En outre, le "P" de CPE est une esbrouffe. La loi prévoit qu'en cas de rupture à l'initiative de l'employeur, au cours des deux premières années, il ne pourrait être conclu de nouveau CPE entre le même employeur et le même salarié avant que ne soit écoulé un délai de trois mois à compter du jour de la rupture du précédent contrat.
Autrement dit, sous réserve de respecter (mais qui vérifiera ?) un délai de trois mois à l’issue d’un CPE, l’employeur sera autorisé à embaucher à nouveau le même travailleur en CPE, et à réitérer l’opération sans limitation. Actuellement, la loi interdit de recruter à nouveau par CDD sur le même poste avant un délai de carence égal au tiers de la durée du CDD précédent, ce qui a pour finalité de limiter la précarisation des emplois. On voit donc clairement que le projet CPE équivaut sur ce point à la suppression d’une règle anti-précarité.

3/ A quoi sert le CPE?

C'est un joli cadeau à tous les patrons (même les entreprises du CAC40 qui annoncent des profits records). Il instaure, en effet, une exonération de cotisations sociales pendant 3 ans. C’est un dispositif qui, en l’absence de garantie de compensation par l’Etat, met gravement en cause les ressources des organismes sociaux. Et si l’Etat compense ce cadeau, les cotisations sociales se trouvent transférées de l’employeur sur le contribuable...
Un second cadeau au patronat est la diminution des indemnités de licenciement (elles passent de 10% à 8% de la rémunération brute).
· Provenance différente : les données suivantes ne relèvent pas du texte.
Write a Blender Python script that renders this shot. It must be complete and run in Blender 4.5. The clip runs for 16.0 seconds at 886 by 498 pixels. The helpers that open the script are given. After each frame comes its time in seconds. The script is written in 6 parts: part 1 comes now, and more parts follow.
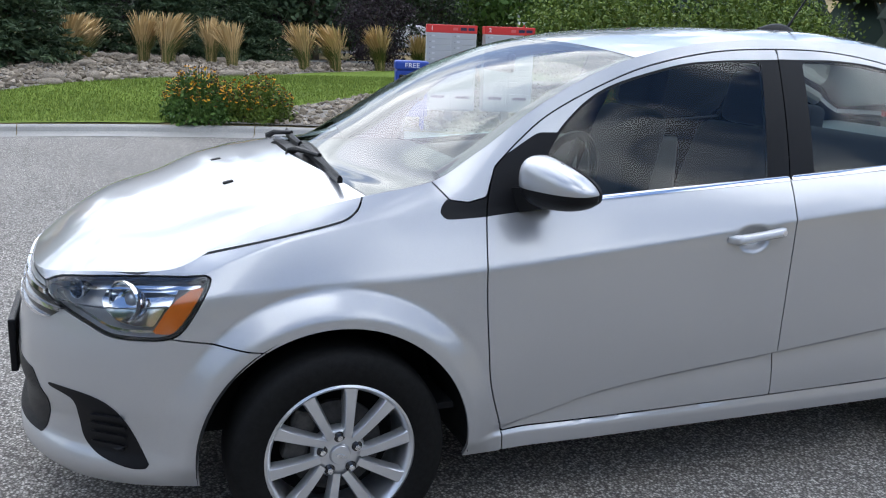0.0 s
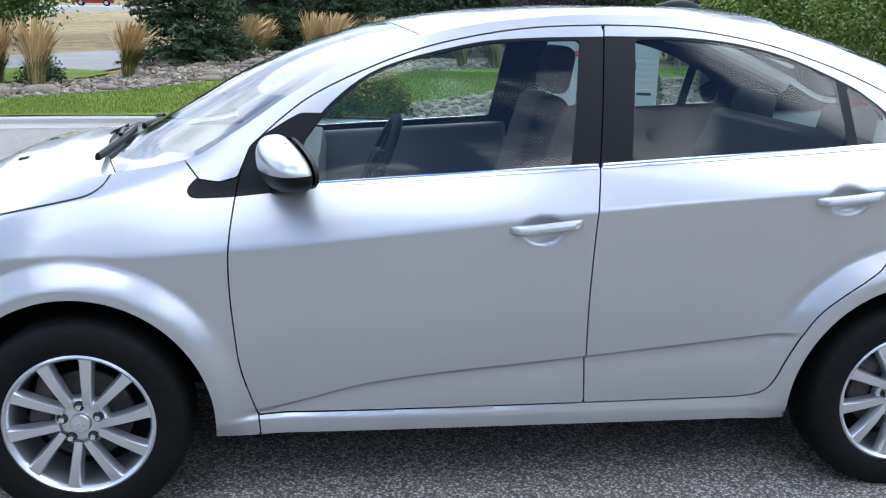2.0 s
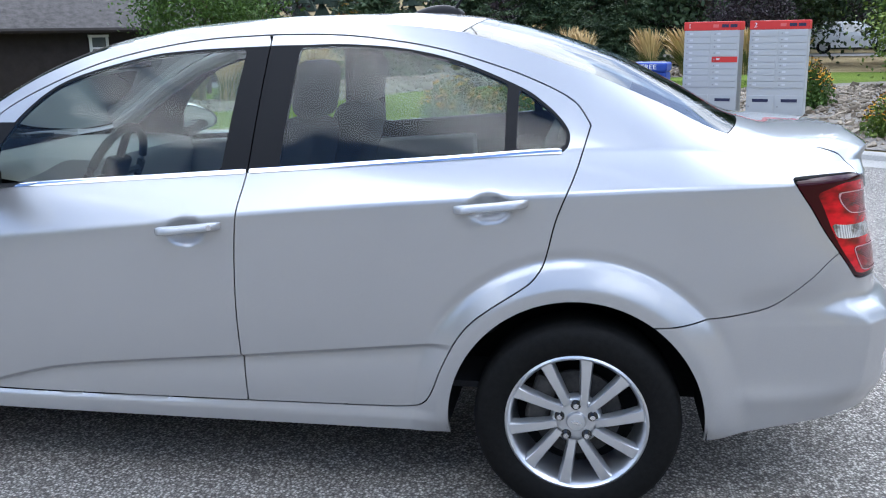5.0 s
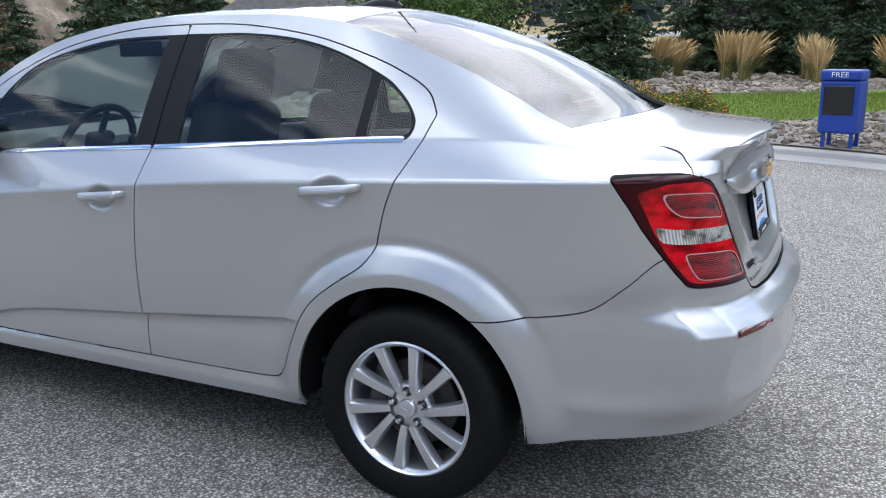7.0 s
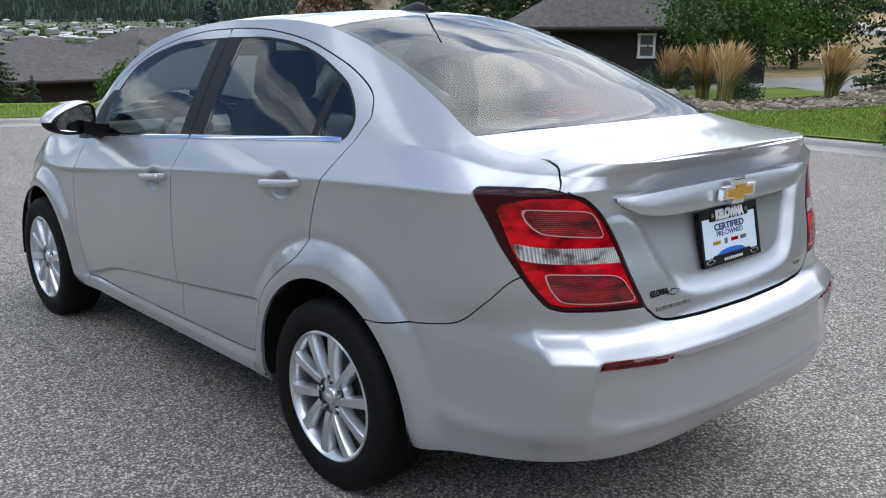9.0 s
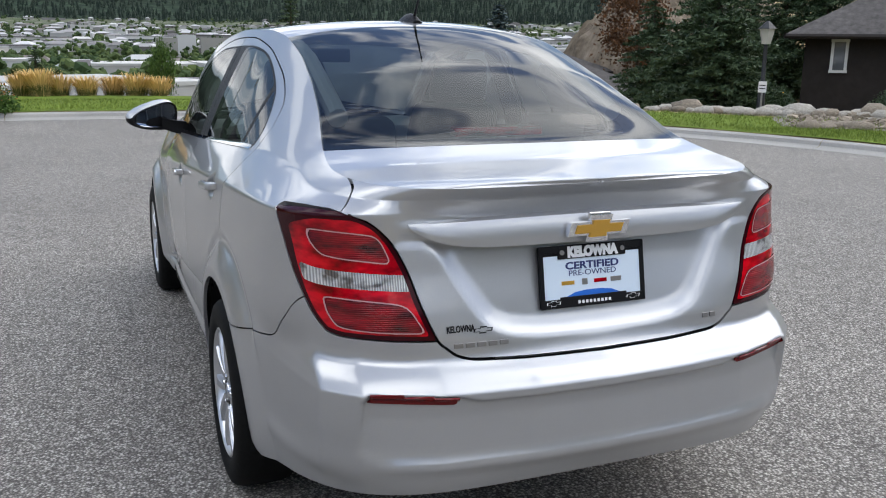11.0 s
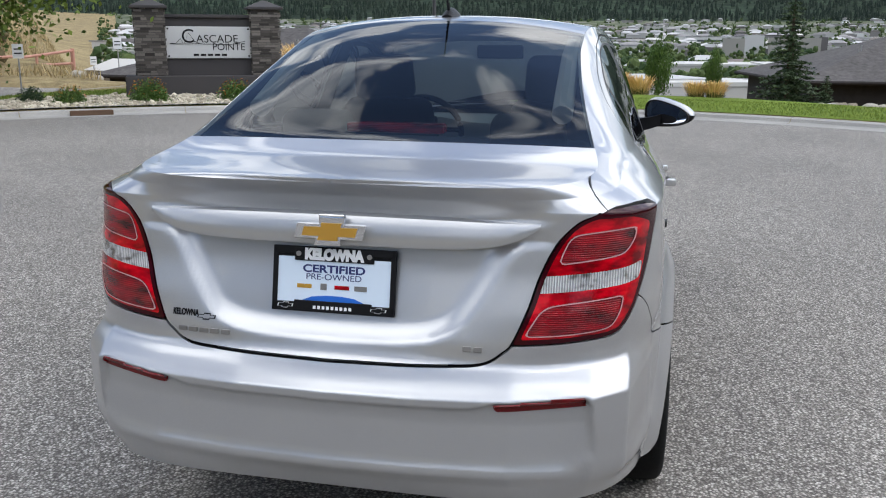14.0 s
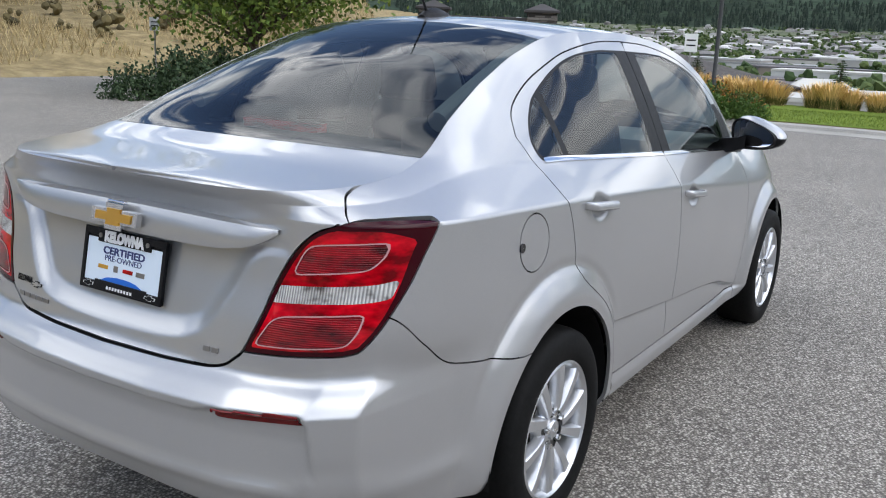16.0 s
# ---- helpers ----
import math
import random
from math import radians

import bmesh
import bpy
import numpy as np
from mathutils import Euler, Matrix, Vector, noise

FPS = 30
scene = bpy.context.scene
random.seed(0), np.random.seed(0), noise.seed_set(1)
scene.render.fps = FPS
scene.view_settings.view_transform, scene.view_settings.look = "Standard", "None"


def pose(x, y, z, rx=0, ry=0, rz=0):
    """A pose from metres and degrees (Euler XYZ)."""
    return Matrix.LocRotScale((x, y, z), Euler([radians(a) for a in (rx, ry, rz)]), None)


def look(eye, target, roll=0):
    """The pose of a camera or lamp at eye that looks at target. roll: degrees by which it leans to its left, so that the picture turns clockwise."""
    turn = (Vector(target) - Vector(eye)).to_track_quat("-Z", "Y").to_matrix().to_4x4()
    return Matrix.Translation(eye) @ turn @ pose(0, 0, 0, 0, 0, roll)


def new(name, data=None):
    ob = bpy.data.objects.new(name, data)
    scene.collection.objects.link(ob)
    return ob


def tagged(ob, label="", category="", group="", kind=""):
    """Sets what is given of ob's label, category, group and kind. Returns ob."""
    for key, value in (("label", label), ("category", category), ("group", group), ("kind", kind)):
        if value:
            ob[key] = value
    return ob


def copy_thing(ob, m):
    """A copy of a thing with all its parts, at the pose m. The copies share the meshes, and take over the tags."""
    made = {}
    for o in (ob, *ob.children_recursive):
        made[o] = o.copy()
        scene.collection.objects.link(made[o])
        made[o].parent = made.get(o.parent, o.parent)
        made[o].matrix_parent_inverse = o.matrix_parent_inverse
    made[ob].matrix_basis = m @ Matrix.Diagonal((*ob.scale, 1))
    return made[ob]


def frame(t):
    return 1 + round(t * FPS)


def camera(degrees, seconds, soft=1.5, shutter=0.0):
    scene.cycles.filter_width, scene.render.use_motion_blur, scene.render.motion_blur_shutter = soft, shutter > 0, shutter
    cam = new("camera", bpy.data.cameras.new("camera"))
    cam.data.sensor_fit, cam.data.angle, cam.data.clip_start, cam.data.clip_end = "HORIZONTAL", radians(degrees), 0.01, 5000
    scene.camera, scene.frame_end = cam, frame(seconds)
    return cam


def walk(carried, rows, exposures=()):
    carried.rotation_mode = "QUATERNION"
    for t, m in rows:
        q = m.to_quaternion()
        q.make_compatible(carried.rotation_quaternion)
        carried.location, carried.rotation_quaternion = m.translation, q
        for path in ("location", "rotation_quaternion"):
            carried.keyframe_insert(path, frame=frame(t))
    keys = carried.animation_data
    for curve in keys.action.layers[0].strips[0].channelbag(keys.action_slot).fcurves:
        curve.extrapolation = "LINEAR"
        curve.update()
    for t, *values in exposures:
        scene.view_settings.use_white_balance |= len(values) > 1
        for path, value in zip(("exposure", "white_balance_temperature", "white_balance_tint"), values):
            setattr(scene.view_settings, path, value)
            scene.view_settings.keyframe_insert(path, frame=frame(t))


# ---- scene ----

Enfin, il s'agit de faire peur au salariat, d'atomiser toute velléité de résistance. Il y a d'une part la diminution des droits au chômage. L'allocation forfaitaire est ridicule (16,40 euros par jour) et n'est versé que durant deux mois! La peur des conséquences du chômage va s'accroître, suscitant une plus grande docilité des salariés.
En outre, quel jeune en CPE aura le courage de faire valoir ses (maigres) droits, ou de prendre des responsabilités syndicales, sachant que son employeur peut le licencier immédiatement, par simple envoi d'un courrier en recommandé, sans avoir à fournir de motif ?

2 commentaires:

Asty a dit…

J'étais déjà passé rapidement ici, mais je n'avais pas pris le temps de lire.

Très bon blog, dont je vais essayer de garder l'adresse pour l'ajouter ds mes liens de mon blog (anticpe.blogspot.com).

Bravo pour ton travail, et bonne continuation.

Guillaume.

Philippe a dit…

Il n'y a déjà pas grand monde sur mon blog... si en plus je découvre les messages un mois après qu'ils aient été rédigés!

Cela me fait penser qu'il ne faut pas mettre tes menaces à exécutions (j'ai lu aujourd'hui sur ton blog que face aux insultes récurrentes et aux messages "hors-sujet", tu allais peut-être "laisser mourrir" ton blog). Il y a beaucoup de débats sur ton blog, et c'est très précieux!